What is asked: Without the pictures, extract every line from the start of the material to the line containing "from math import radians", both ends included.

Collected data:
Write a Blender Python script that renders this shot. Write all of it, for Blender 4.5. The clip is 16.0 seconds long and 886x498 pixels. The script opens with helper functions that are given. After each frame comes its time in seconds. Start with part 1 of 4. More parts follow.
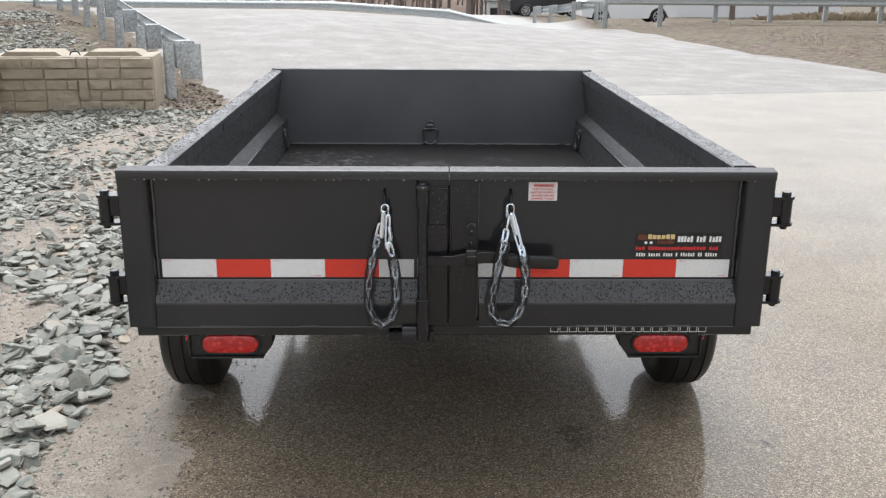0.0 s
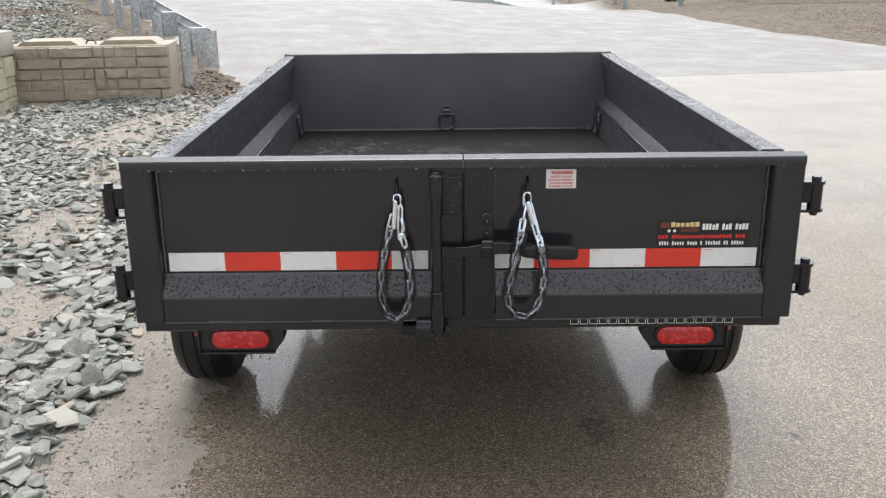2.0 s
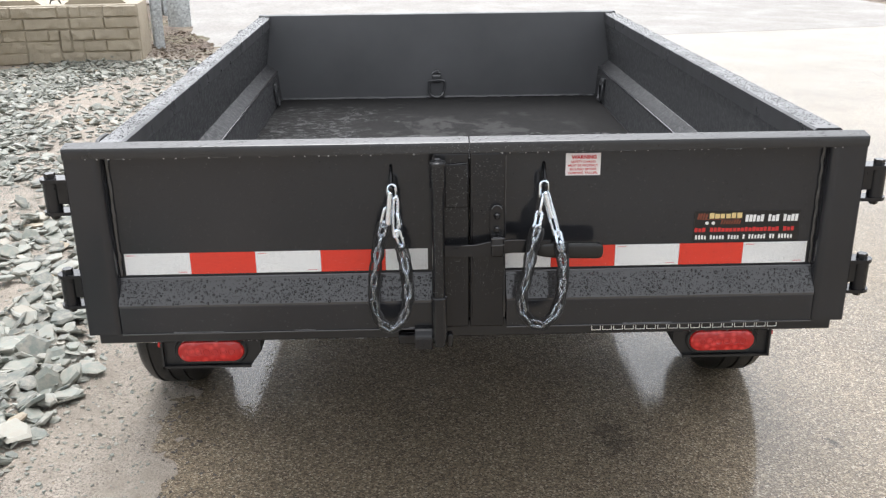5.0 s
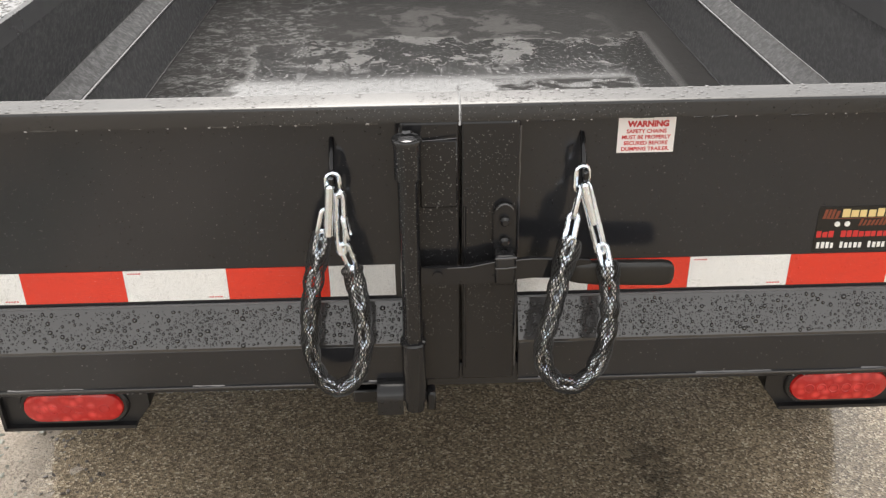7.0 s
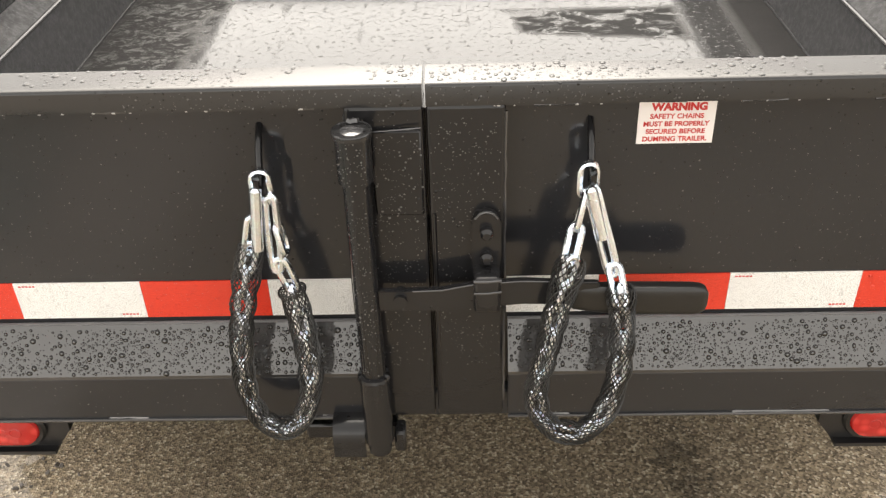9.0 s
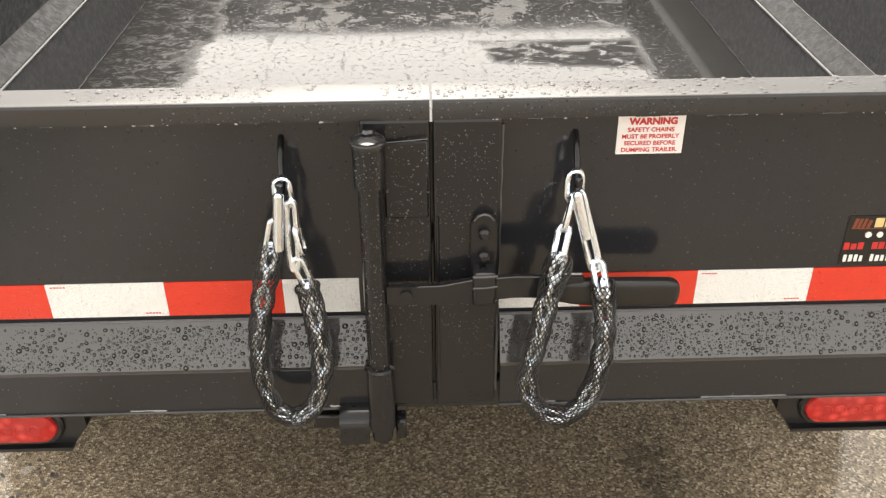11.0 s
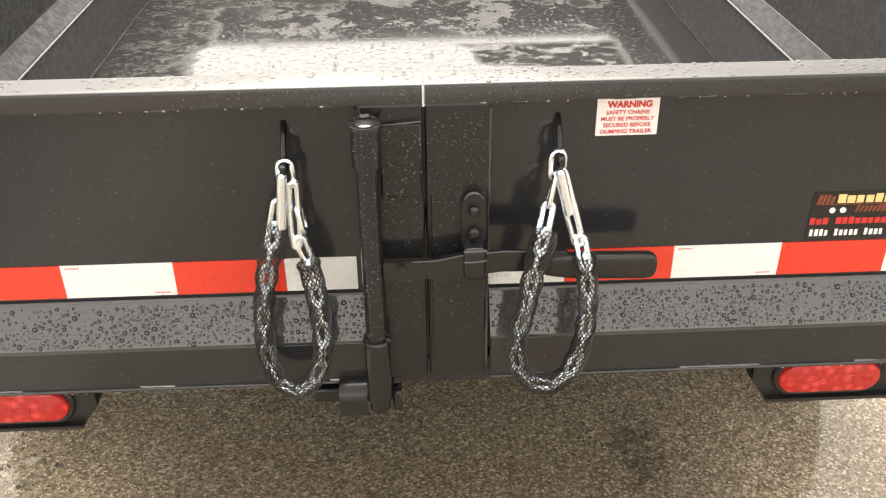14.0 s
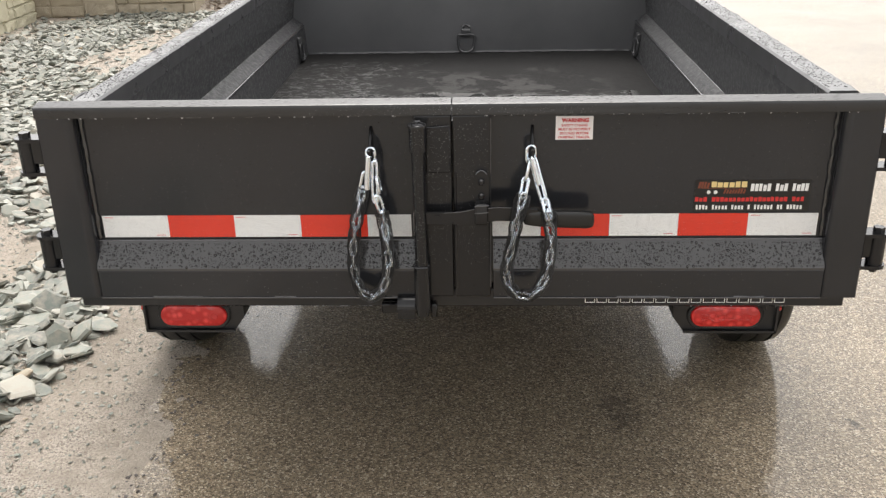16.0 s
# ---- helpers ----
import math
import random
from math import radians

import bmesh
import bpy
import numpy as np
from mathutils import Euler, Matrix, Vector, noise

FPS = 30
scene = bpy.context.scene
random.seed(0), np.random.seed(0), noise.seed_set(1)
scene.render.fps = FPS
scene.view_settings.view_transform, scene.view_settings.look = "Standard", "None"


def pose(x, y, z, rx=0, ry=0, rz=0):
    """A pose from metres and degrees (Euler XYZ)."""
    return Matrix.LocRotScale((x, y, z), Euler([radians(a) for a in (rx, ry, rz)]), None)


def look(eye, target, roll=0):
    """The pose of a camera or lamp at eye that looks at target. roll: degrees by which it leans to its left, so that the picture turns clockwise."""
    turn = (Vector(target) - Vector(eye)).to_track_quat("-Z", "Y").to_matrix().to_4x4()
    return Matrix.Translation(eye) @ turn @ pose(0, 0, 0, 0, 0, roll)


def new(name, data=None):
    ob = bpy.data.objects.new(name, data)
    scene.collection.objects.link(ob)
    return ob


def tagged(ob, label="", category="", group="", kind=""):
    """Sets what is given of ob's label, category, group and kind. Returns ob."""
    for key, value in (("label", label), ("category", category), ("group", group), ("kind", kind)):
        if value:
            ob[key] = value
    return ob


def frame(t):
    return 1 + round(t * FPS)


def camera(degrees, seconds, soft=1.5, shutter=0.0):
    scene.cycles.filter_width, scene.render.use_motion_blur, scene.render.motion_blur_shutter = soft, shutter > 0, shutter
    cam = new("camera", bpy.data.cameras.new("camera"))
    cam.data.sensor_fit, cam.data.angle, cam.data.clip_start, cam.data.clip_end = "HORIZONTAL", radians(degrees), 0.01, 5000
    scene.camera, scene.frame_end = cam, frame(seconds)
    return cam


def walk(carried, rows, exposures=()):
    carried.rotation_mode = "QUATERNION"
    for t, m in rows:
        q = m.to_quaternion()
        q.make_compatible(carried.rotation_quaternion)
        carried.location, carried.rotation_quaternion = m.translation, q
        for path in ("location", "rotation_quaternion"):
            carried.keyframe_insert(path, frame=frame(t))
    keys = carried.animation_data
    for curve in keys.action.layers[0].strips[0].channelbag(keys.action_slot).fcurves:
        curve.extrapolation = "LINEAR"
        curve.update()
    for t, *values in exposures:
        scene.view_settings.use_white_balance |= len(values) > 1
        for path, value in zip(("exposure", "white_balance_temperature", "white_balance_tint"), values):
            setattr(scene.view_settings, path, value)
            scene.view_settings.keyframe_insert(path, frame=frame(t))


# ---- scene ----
cam = camera(50.7, 16.0, soft=1.3)
PATH = [
    (0, (-0.083, -2.524, 1.565), (-0.031, -0.612, 0.982), 0.5),
    (0.5, (-0.083, -2.515, 1.563), (-0.042, -0.606, 0.97), 0.3),
    (1, (-0.084, -2.512, 1.562), (-0.052, -0.603, 0.967), 0.1),
    (1.5, (-0.085, -2.513, 1.561), (-0.056, -0.604, 0.963), 0.1),
    (2, (-0.064, -2.432, 1.555), (-0.057, -0.529, 0.94), -0.5),
    (2.5, (-0.013, -2.288, 1.548), (-0.062, -0.385, 0.934), -0.6),
    (3, (0.018, -2.231, 1.541), (-0.078, -0.332, 0.923), -0.4),
    (3.5, (0.031, -2.221, 1.541), (-0.065, -0.327, 0.905), -0.3),
    (4, (-0.006, -2.187, 1.54), (-0.08, -0.296, 0.892), -0.8),
    (4.5, (-0.077, -2.116, 1.532), (-0.082, -0.228, 0.872), -0.8),
    (5, (-0.112, -2.061, 1.529), (-0.065, -0.187, 0.832), -0.6),
    (5.2, (-0.116, -2.008, 1.52), (-0.06, -0.143, 0.799), -0.6),
    (7.5, (-0.012, -1.031, 1.429), (0.017, 0.677, 0.388), -1.1),
    (8, (0.031, -0.92, 1.406), (0.013, 0.74, 0.291), -1.5),
    (8.5, (0.042, -0.886, 1.407), (-0.014, 0.76, 0.272), -2.0),
    (11, (-0.014, -1.009, 1.444), (0.032, 0.681, 0.376), -0.4),
    (11.5, (-0.038, -1.057, 1.447), (0.041, 0.632, 0.379), 0.1),
    (12, (-0.014, -0.937, 1.409), (0.03, 0.696, 0.256), -0.6),
    (12.5, (0.027, -0.779, 1.39), (0.011, 0.808, 0.174), -1.3),
    (13, (0.017, -0.767, 1.393), (-0.01, 0.816, 0.171), -1.1),
    (13.5, (-0.008, -0.9, 1.419), (0.005, 0.739, 0.273), -0.7),
    (14, (-0.023, -1.101, 1.444), (0.049, 0.605, 0.403), -0.6),
    (14.2, (0.001, -1.162, 1.462), (0.051, 0.563, 0.451), -1.0),
    (14.5, (0.025, -1.28, 1.469), (0.049, 0.49, 0.537), -0.8),
    (14.8, (0.071, -1.424, 1.449), (0.031, 0.388, 0.604), -1.0),
    (15, (0.111, -1.496, 1.479), (0.016, 0.312, 0.629), -1.6),
    (15.2, (0.117, -1.575, 1.464), (0.01, 0.247, 0.645), -2.0),
    (15.3, (0.127, -1.6, 1.472), (0.009, 0.217, 0.646), -2.2),
    (15.5, (0.122, -1.685, 1.493), (0.031, 0.144, 0.688), -1.8),
    (15.7, (0.102, -1.791, 1.49), (0.038, 0.052, 0.716), -1.3),
    (15.8, (0.07, -1.854, 1.488), (0.029, -0.008, 0.72), -0.7),
    (16, (0.075, -1.959, 1.52), (-0.02, -0.123, 0.733), -1.3),
]
EXPOSURES = [(0, 1.15, 6250, 10), (0.5, 1.24, 6250, 10), (2, 1.22, 6250, 10), (2.5, 1.30, 6250, 10), (3, 1.71, 6250, 10), (3.5, 1.58, 6250, 10), (4, 1.57, 6250, 10), (5.2, 1.53, 6300, 10), (7.5, 1.91, 7100, 10), (8.5, 2.10, 7300, 10), (11, 2.12, 7300, 10), (11.5, 2.17, 7350, 10), (12, 2.12, 7500, 10), (12.5, 2.06, 7600, 10), (13, 2.04, 7600, 10), (14, 2.3, 7400, 10), (14.5, 1.92, 7300, 10), (15, 1.96, 7100, 10), (15.5, 2.03, 6850, 10), (16, 1.5, 6750, 10)]
walk(cam, [(t, look(eye, target, roll)) for t, eye, target, roll in PATH], EXPOSURES)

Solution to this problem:
Write a Blender Python script that renders this shot. Write all of it, for Blender 4.5. The clip is 16.0 seconds long and 886x498 pixels. The script opens with helper functions that are given. After each frame comes its time in seconds. Start with part 1 of 4. More parts follow.
0.0 s
2.0 s
5.0 s
7.0 s
9.0 s
11.0 s
14.0 s
16.0 s
# ---- helpers ----
import math
import random
from math import radians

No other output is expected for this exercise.